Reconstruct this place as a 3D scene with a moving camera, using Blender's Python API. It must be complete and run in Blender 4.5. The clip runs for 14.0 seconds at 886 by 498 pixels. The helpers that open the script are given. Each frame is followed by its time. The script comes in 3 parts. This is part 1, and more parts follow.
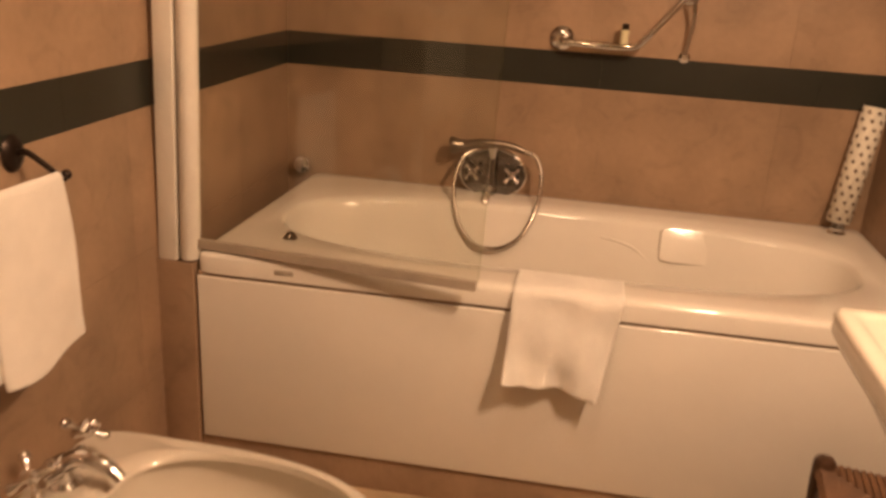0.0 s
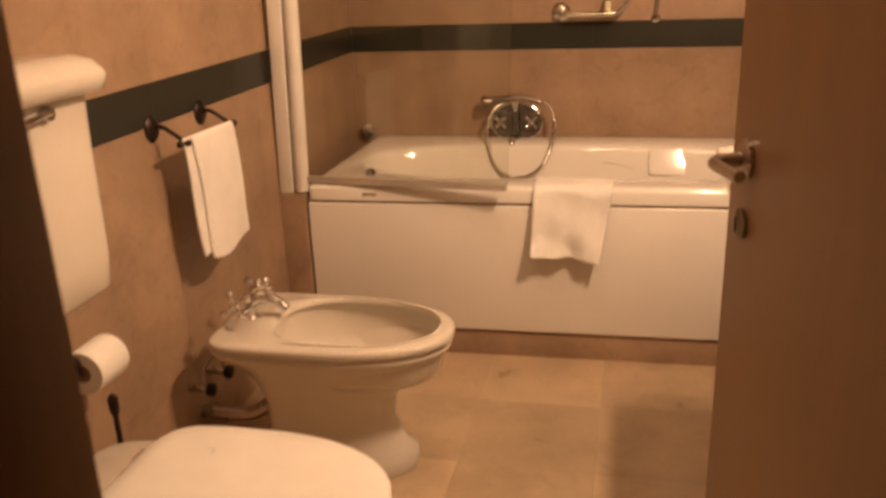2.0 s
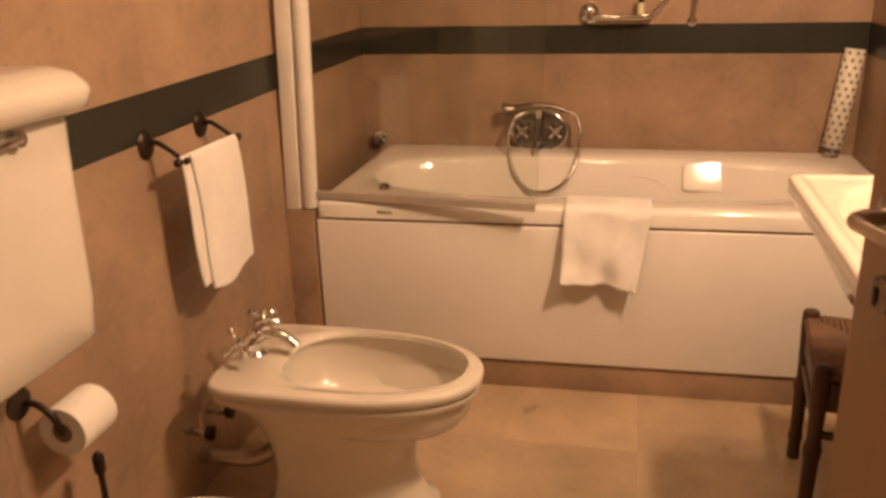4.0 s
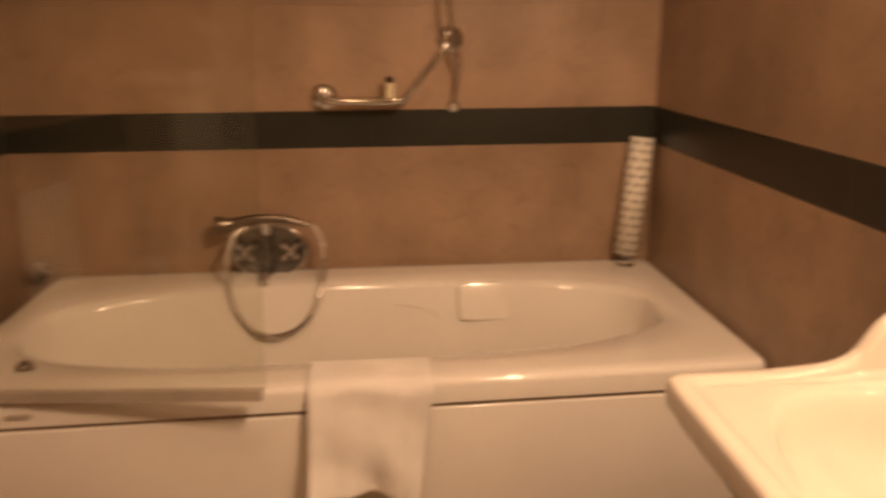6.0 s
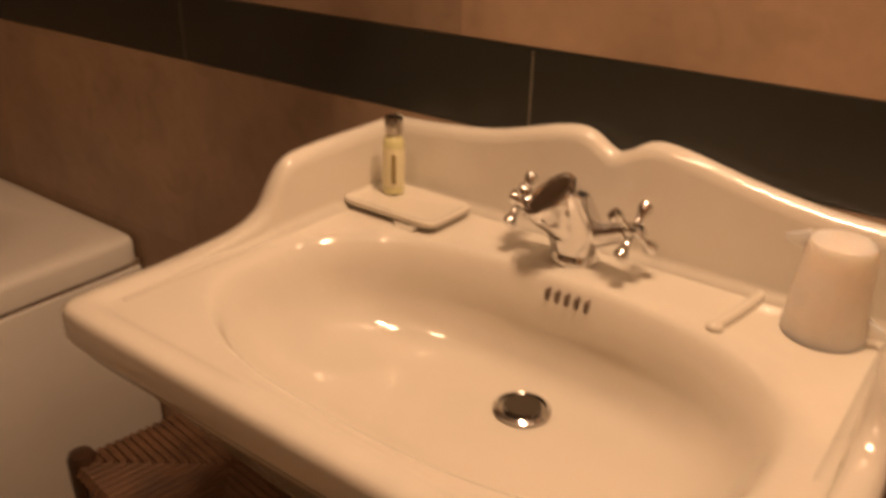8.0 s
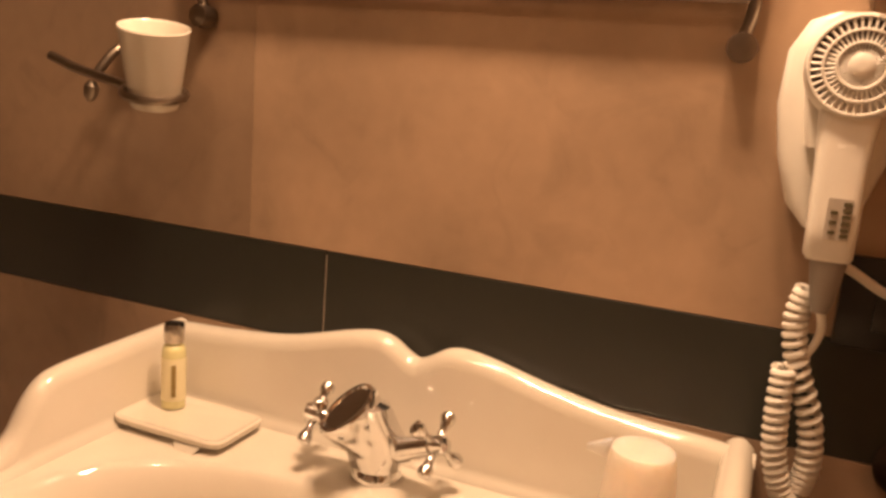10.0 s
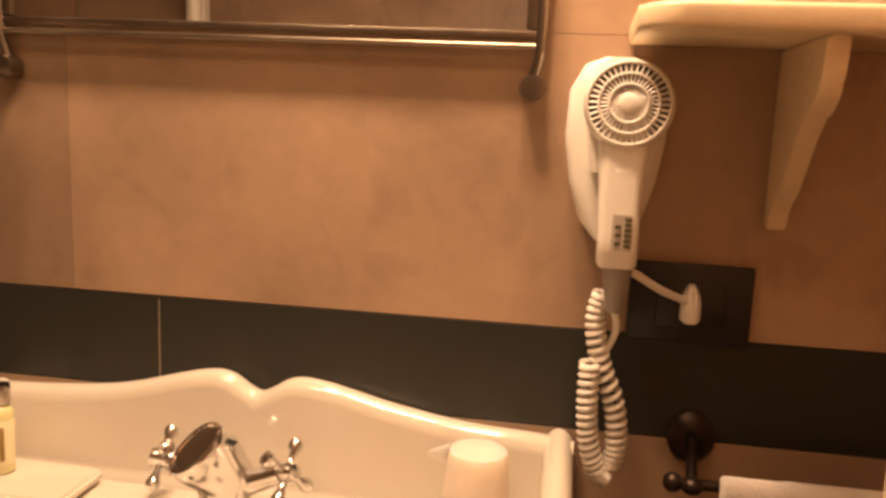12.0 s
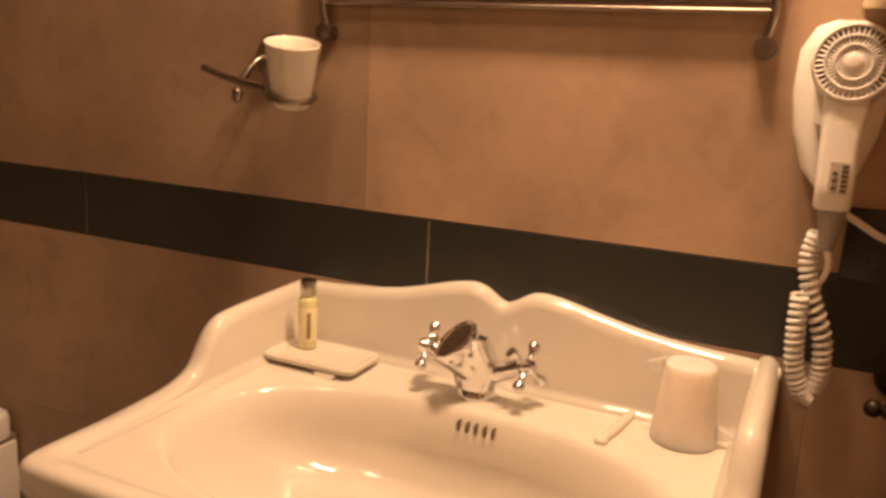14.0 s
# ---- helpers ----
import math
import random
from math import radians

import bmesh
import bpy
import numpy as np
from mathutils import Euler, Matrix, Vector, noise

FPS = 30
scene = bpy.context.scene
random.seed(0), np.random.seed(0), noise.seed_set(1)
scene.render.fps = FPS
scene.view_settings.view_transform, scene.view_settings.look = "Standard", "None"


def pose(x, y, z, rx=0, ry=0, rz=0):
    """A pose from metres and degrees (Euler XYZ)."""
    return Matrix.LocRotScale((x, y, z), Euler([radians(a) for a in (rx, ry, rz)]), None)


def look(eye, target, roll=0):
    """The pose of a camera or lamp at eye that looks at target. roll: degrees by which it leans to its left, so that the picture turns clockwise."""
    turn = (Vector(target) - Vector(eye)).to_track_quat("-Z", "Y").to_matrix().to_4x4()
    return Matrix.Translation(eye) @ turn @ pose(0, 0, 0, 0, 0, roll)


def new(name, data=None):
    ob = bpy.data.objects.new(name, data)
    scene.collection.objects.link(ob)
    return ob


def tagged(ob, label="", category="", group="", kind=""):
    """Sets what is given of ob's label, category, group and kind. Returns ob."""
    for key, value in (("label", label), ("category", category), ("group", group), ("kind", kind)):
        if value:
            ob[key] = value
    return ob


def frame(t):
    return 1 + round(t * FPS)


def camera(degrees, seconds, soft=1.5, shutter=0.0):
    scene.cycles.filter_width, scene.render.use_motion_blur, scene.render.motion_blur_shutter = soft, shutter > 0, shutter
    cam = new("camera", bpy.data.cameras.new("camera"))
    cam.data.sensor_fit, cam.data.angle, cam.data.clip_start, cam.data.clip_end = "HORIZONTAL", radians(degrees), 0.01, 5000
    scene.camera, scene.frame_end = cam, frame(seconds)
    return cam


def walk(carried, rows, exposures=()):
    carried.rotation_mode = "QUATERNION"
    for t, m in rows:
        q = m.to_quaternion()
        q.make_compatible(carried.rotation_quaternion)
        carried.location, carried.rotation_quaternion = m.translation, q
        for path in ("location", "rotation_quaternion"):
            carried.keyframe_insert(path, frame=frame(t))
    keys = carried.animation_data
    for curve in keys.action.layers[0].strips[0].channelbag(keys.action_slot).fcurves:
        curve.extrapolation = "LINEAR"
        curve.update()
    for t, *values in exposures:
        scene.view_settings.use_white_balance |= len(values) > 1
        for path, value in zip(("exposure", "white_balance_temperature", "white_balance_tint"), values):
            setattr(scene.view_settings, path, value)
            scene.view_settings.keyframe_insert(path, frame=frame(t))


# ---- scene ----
cam = camera(57.0, 14.0, soft=3.0, shutter=0.5)
PATH = [
    (0, (0.955, -2.451, 1.23), (0.63, -0.591, 0.572), 3.5),
    (0.5, (0.988, -2.712, 1.181), (0.686, -0.826, 0.587), 0.4),
    (1, (0.997, -2.912, 1.214), (0.747, -1.025, 0.599), -0.4),
    (1.5, (1.051, -3.096, 1.231), (0.686, -1.222, 0.634), -1.0),
    (2, (1.108, -3.215, 1.226), (0.672, -1.375, 0.572), -2.2),
    (2.2, (1.105, -3.249, 1.224), (0.691, -1.415, 0.543), -2.2),
    (4.5, (0.977, -2.805, 1.235), (0.544, -0.961, 0.592), -1.4),
    (5, (0.979, -2.558, 1.23), (0.529, -0.684, 0.695), -1.4),
    (5.5, (0.972, -2.376, 1.23), (0.68, -0.467, 0.71), -0.9),
    (6, (0.962, -2.229, 1.228), (1.128, -0.306, 0.702), -0.4),
    (6.5, (0.944, -2.133, 1.211), (1.636, -0.335, 0.677), 1.2),
    (7, (0.955, -2.094, 1.206), (1.979, -0.475, 0.632), 2.0),
    (7.5, (0.98, -2.056, 1.181), (2.295, -0.692, 0.54), 2.3),
    (8, (0.997, -2.003, 1.179), (2.461, -0.927, 0.344), 1.7),
    (8.2, (1.001, -1.992, 1.174), (2.503, -1.0, 0.284), 2.1),
    (8.5, (1.007, -1.986, 1.164), (2.579, -1.069, 0.334), 2.9),
    (9, (1.023, -1.984, 1.192), (2.718, -1.112, 0.587), 3.6),
    (11.5, (1.046, -1.959, 1.2), (2.966, -1.482, 0.909), 2.6),
    (12, (0.987, -1.974, 1.212), (2.937, -1.666, 0.889), 2.6),
    (12.5, (0.92, -1.985, 1.214), (2.863, -1.629, 0.898), 2.5),
    (13.2, (0.84, -1.997, 1.205), (2.707, -1.364, 0.868), 2.8),
    (13.5, (0.83, -1.993, 1.197), (2.666, -1.291, 0.828), 3.15),
    (14, (0.834, -1.998, 1.202), (2.612, -1.189, 0.772), 3.2),
]
EXPOSURES = [(0, 0.72), (0.6, 0.62), (1.5, 0.62), (2.2, 0.86), (4.5, 0.85), (5.2, 0.70), (6.0, 0.42), (6.5, 0.30), (7.0, 0.1), (7.5, -0.16), (8.5, -0.58), (9.0, -0.36), (11.5, 0.31), (12.0, 0.28), (13.0, 0.14), (14.0, 0.04)]
walk(cam, [(t, look(eye, target, roll)) for t, eye, target, roll in PATH], EXPOSURES)

# ---- light ----
world = bpy.data.worlds.new("world")
scene.world = world
world.use_nodes = True
world.node_tree.nodes["Background"].inputs[0].default_value = (1.0, 0.72, 0.45, 1)
world.node_tree.nodes["Background"].inputs[1].default_value = 0.02

WARM = (1.0, 0.62, 0.372)


def bulb_light(name, place, watts, size):
    data = bpy.data.lights.new(name, "POINT")
    data.energy, data.color, data.shadow_soft_size = watts, WARM, size
    ob = new(name, data)
    ob.location = place
    return ob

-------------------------

> [TASK REQUIREMENTS]
Give the data again exactly as written, with all pictures left out.

> [SOLUTION TO THIS PROBLEM]
Reconstruct this place as a 3D scene with a moving camera, using Blender's Python API. It must be complete and run in Blender 4.5. The clip runs for 14.0 seconds at 886 by 498 pixels. The helpers that open the script are given. Each frame is followed by its time. The script comes in 3 parts. This is part 1, and more parts follow.
0.0 s
2.0 s
4.0 s
6.0 s
8.0 s
10.0 s
12.0 s
14.0 s
# ---- helpers ----
import math
import random
from math import radians

import bmesh
import bpy
import numpy as np
from mathutils import Euler, Matrix, Vector, noise

FPS = 30
scene = bpy.context.scene
random.seed(0), np.random.seed(0), noise.seed_set(1)
scene.render.fps = FPS
scene.view_settings.view_transform, scene.view_settings.look = "Standard", "None"


def pose(x, y, z, rx=0, ry=0, rz=0):
    """A pose from metres and degrees (Euler XYZ)."""
    return Matrix.LocRotScale((x, y, z), Euler([radians(a) for a in (rx, ry, rz)]), None)


def look(eye, target, roll=0):
    """The pose of a camera or lamp at eye that looks at target. roll: degrees by which it leans to its left, so that the picture turns clockwise."""
    turn = (Vector(target) - Vector(eye)).to_track_quat("-Z", "Y").to_matrix().to_4x4()
    return Matrix.Translation(eye) @ turn @ pose(0, 0, 0, 0, 0, roll)


def new(name, data=None):
    ob = bpy.data.objects.new(name, data)
    scene.collection.objects.link(ob)
    return ob


def tagged(ob, label="", category="", group="", kind=""):
    """Sets what is given of ob's label, category, group and kind. Returns ob."""
    for key, value in (("label", label), ("category", category), ("group", group), ("kind", kind)):
        if value:
            ob[key] = value
    return ob


def frame(t):
    return 1 + round(t * FPS)


def camera(degrees, seconds, soft=1.5, shutter=0.0):
    scene.cycles.filter_width, scene.render.use_motion_blur, scene.render.motion_blur_shutter = soft, shutter > 0, shutter
    cam = new("camera", bpy.data.cameras.new("camera"))
    cam.data.sensor_fit, cam.data.angle, cam.data.clip_start, cam.data.clip_end = "HORIZONTAL", radians(degrees), 0.01, 5000
    scene.camera, scene.frame_end = cam, frame(seconds)
    return cam


def walk(carried, rows, exposures=()):
    carried.rotation_mode = "QUATERNION"
    for t, m in rows:
        q = m.to_quaternion()
        q.make_compatible(carried.rotation_quaternion)
        carried.location, carried.rotation_quaternion = m.translation, q
        for path in ("location", "rotation_quaternion"):
            carried.keyframe_insert(path, frame=frame(t))
    keys = carried.animation_data
    for curve in keys.action.layers[0].strips[0].channelbag(keys.action_slot).fcurves:
        curve.extrapolation = "LINEAR"
        curve.update()
    for t, *values in exposures:
        scene.view_settings.use_white_balance |= len(values) > 1
        for path, value in zip(("exposure", "white_balance_temperature", "white_balance_tint"), values):
            setattr(scene.view_settings, path, value)
            scene.view_settings.keyframe_insert(path, frame=frame(t))


# ---- scene ----
cam = camera(57.0, 14.0, soft=3.0, shutter=0.5)
PATH = [
    (0, (0.955, -2.451, 1.23), (0.63, -0.591, 0.572), 3.5),
    (0.5, (0.988, -2.712, 1.181), (0.686, -0.826, 0.587), 0.4),
    (1, (0.997, -2.912, 1.214), (0.747, -1.025, 0.599), -0.4),
    (1.5, (1.051, -3.096, 1.231), (0.686, -1.222, 0.634), -1.0),
    (2, (1.108, -3.215, 1.226), (0.672, -1.375, 0.572), -2.2),
    (2.2, (1.105, -3.249, 1.224), (0.691, -1.415, 0.543), -2.2),
    (4.5, (0.977, -2.805, 1.235), (0.544, -0.961, 0.592), -1.4),
    (5, (0.979, -2.558, 1.23), (0.529, -0.684, 0.695), -1.4),
    (5.5, (0.972, -2.376, 1.23), (0.68, -0.467, 0.71), -0.9),
    (6, (0.962, -2.229, 1.228), (1.128, -0.306, 0.702), -0.4),
    (6.5, (0.944, -2.133, 1.211), (1.636, -0.335, 0.677), 1.2),
    (7, (0.955, -2.094, 1.206), (1.979, -0.475, 0.632), 2.0),
    (7.5, (0.98, -2.056, 1.181), (2.295, -0.692, 0.54), 2.3),
    (8, (0.997, -2.003, 1.179), (2.461, -0.927, 0.344), 1.7),
    (8.2, (1.001, -1.992, 1.174), (2.503, -1.0, 0.284), 2.1),
    (8.5, (1.007, -1.986, 1.164), (2.579, -1.069, 0.334), 2.9),
    (9, (1.023, -1.984, 1.192), (2.718, -1.112, 0.587), 3.6),
    (11.5, (1.046, -1.959, 1.2), (2.966, -1.482, 0.909), 2.6),
    (12, (0.987, -1.974, 1.212), (2.937, -1.666, 0.889), 2.6),
    (12.5, (0.92, -1.985, 1.214), (2.863, -1.629, 0.898), 2.5),
    (13.2, (0.84, -1.997, 1.205), (2.707, -1.364, 0.868), 2.8),
    (13.5, (0.83, -1.993, 1.197), (2.666, -1.291, 0.828), 3.15),
    (14, (0.834, -1.998, 1.202), (2.612, -1.189, 0.772), 3.2),
]
EXPOSURES = [(0, 0.72), (0.6, 0.62), (1.5, 0.62), (2.2, 0.86), (4.5, 0.85), (5.2, 0.70), (6.0, 0.42), (6.5, 0.30), (7.0, 0.1), (7.5, -0.16), (8.5, -0.58), (9.0, -0.36), (11.5, 0.31), (12.0, 0.28), (13.0, 0.14), (14.0, 0.04)]
walk(cam, [(t, look(eye, target, roll)) for t, eye, target, roll in PATH], EXPOSURES)

# ---- light ----
world = bpy.data.worlds.new("world")
scene.world = world
world.use_nodes = True
world.node_tree.nodes["Background"].inputs[0].default_value = (1.0, 0.72, 0.45, 1)
world.node_tree.nodes["Background"].inputs[1].default_value = 0.02

WARM = (1.0, 0.62, 0.372)


def bulb_light(name, place, watts, size):
    data = bpy.data.lights.new(name, "POINT")
    data.energy, data.color, data.shadow_soft_size = watts, WARM, size
    ob = new(name, data)
    ob.location = place
    return ob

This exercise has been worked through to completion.